Problem statement.
Each line that includes "with" counts once; give the total and nothing besides.

━━━━━━━━━━━━━━━━━━━━━━━━━━━━━━

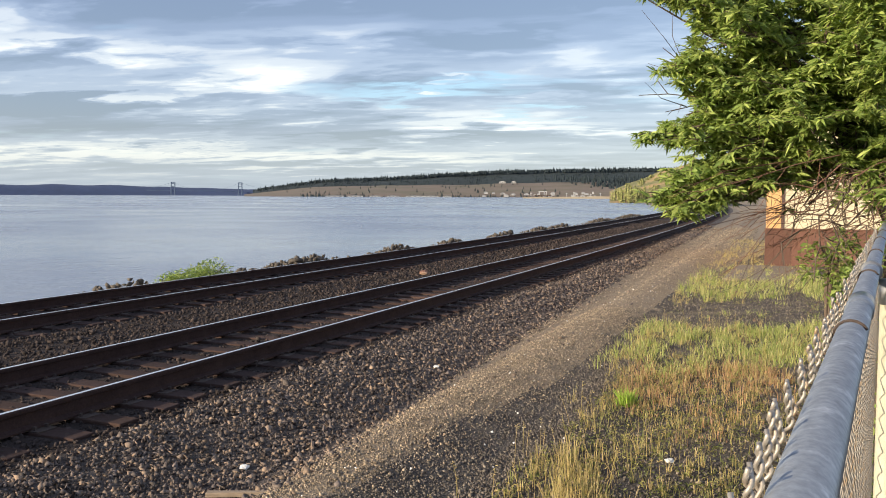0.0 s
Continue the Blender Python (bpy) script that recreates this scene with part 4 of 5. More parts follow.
def plate_mesh():
    bm = boxed(-0.18, 0.18, -0.095, 0.095, 0.0, 0.016)
    for x in (-0.10, 0.10):
        for y in (-0.06, 0.06):
            box(bm, x - 0.014, x + 0.014, y - 0.012, y + 0.012, 0.016, 0.045)
    me = bpy.data.meshes.new("tie_plate")
    bm.to_mesh(me)
    bm.free()
    me.materials.append(M["plate"])
    return me


def build_ties():
    rng = random.Random(6)
    tie, plate = tie_mesh(), plate_mesh()
    for track, centre in ((near_track, TRACKS[0]), (far_track, TRACKS[1])):
        for i in range(180):
            y = 1.0 + i * 0.52 + rng.uniform(-0.03, 0.03)
            ob = new("tie", tie)
            ob.parent = track
            ob.matrix_basis = line_pose(centre + rng.uniform(-0.04, 0.04), y, -0.185 + rng.uniform(-0.006, 0.002), rng.uniform(-1, 1))
            if y < 34:
                for k in (-1, 1):
                    pl = new("tie_plate", plate)
                    pl.parent = track
                    pl.matrix_basis = line_pose(centre + k * GAUGE / 2, y, -0.196)


build_ties()


def scatter(rng, n, u0, u1, y0, y1, power=1.6):
    """Points that lie denser near the camera."""
    t = rng.uniform(0, 1, n)
    y = y0 + (y1 - y0) * t ** power
    u = rng.uniform(u0, u1, n)
    return u, y


def build_ballast():
    rng = np.random.default_rng(11)

    def lay(name, n, u0, u1, y0, y1, lo, hi, mat, label, power=1.8, sink=0.25, fine=False, keep=None, jag=0.42, flat=0.8):
        u, y = scatter(rng, n, u0, u1, y0, y1, power)
        if keep is not None:
            ok = keep(u, y)
            u, y = u[ok], y[ok]
        far = 1 + np.clip((y - 12) / 30, 0, 1.2)
        s = rng.uniform(lo, hi, len(u)) * far
        c = np.stack([u - BEND * y * y, y, bumpy(u, y) + s * sink], 1)
        stones(name, c, s, M[mat], label, rng, fine=fine, jag=jag, flat=flat)
    # shoulder beside the landward track: lit brown stones, sharp and of mixed size
    on_bank = lambda u, y: u < ballast_edge(y) + rng.normal(size=len(u)) * 0.07
    shoulder = "loose brown and grey crushed stone on the ballast shoulder"
    lay("ballast_shoulder", 32000, -5.15, -3.3, 2.6, 60, 0.010, 0.026, "ballast_stone", shoulder, 2.1, 0.15, True, keep=on_bank, jag=0.55, flat=0.5)
    lay("ballast_shoulder", 9000, -5.1, -3.3, 2.6, 50, 0.016, 0.034, "ballast_stone", shoulder, 2.0, 0.10, True, keep=on_bank, jag=0.55, flat=0.5)
    lay("ballast_shoulder", 12000, -5.5, -3.6, 2.6, 60, 0.011, 0.026, "track_stone", "dark crushed stone along the tie ends", 2.0, 0.2, True, keep=on_bank, jag=0.55, flat=0.55)
    lay("ballast_shoulder", 1300, -3.9, -2.9, 2.6, 40, 0.010, 0.024, "ballast_stone", "stray ballast stones at the edge of the path", 2.1, keep=lambda u, y: (u > ballast_edge(y)) & (rng.uniform(size=len(u)) < 0.25 + np.clip(1 - (u - ballast_edge(y)) / 0.3, 0, 1)))
    # cribs of both tracks and the space between them
    lay("track_ballast", 14000, -8.0, -5.2, 3.0, 60, 0.012, 0.026, "track_stone", "dark sooty ballast between the ties", 1.7, 0.05)
    lay("track_ballast", 13000, -9.6, -7.9, 4.5, 70, 0.013, 0.030, "track_stone", "dark ballast between the two tracks", 1.6, 0.25)
    lay("track_ballast", 5500, -12.5, -9.5, 6.0, 70, 0.018, 0.034, "track_stone", "dark sooty ballast under the seaward track", 1.5, 0.1)
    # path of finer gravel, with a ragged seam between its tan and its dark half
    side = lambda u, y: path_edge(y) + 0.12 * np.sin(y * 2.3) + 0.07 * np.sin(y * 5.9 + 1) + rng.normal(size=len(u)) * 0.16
    for n, y0, y1, lo, hi, pw in ((22000, 3.4, 60, 0.006, 0.014, 2.3), (46000, 3.6, 16, 0.005, 0.011, 1.5)):
        lay("path_gravel", n, -4.5, -1.9, y0, y1, lo, hi, "gravel_stone", "fine brown gravel of the footpath", pw, 0.35, True, keep=lambda u, y: (u < side(u, y)) & (u > ballast_edge(y) - 0.06))
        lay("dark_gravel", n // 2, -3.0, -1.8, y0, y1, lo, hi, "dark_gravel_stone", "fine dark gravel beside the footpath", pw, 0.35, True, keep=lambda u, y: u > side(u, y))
    lay("pale_pebbles", 140, -3.6, -1.9, 4, 20, 0.007, 0.014, "paper", "pale pebbles strewn over the path", 1.6, 0.3, True)
    lay("path_gravel", 30000, -2.4, 0.5, 4.6, 26, 0.006, 0.016, "dark_gravel_stone", "small gravel strewn among the weeds", 1.8, 0.3, True)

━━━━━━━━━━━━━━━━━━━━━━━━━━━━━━

Answer in full.
2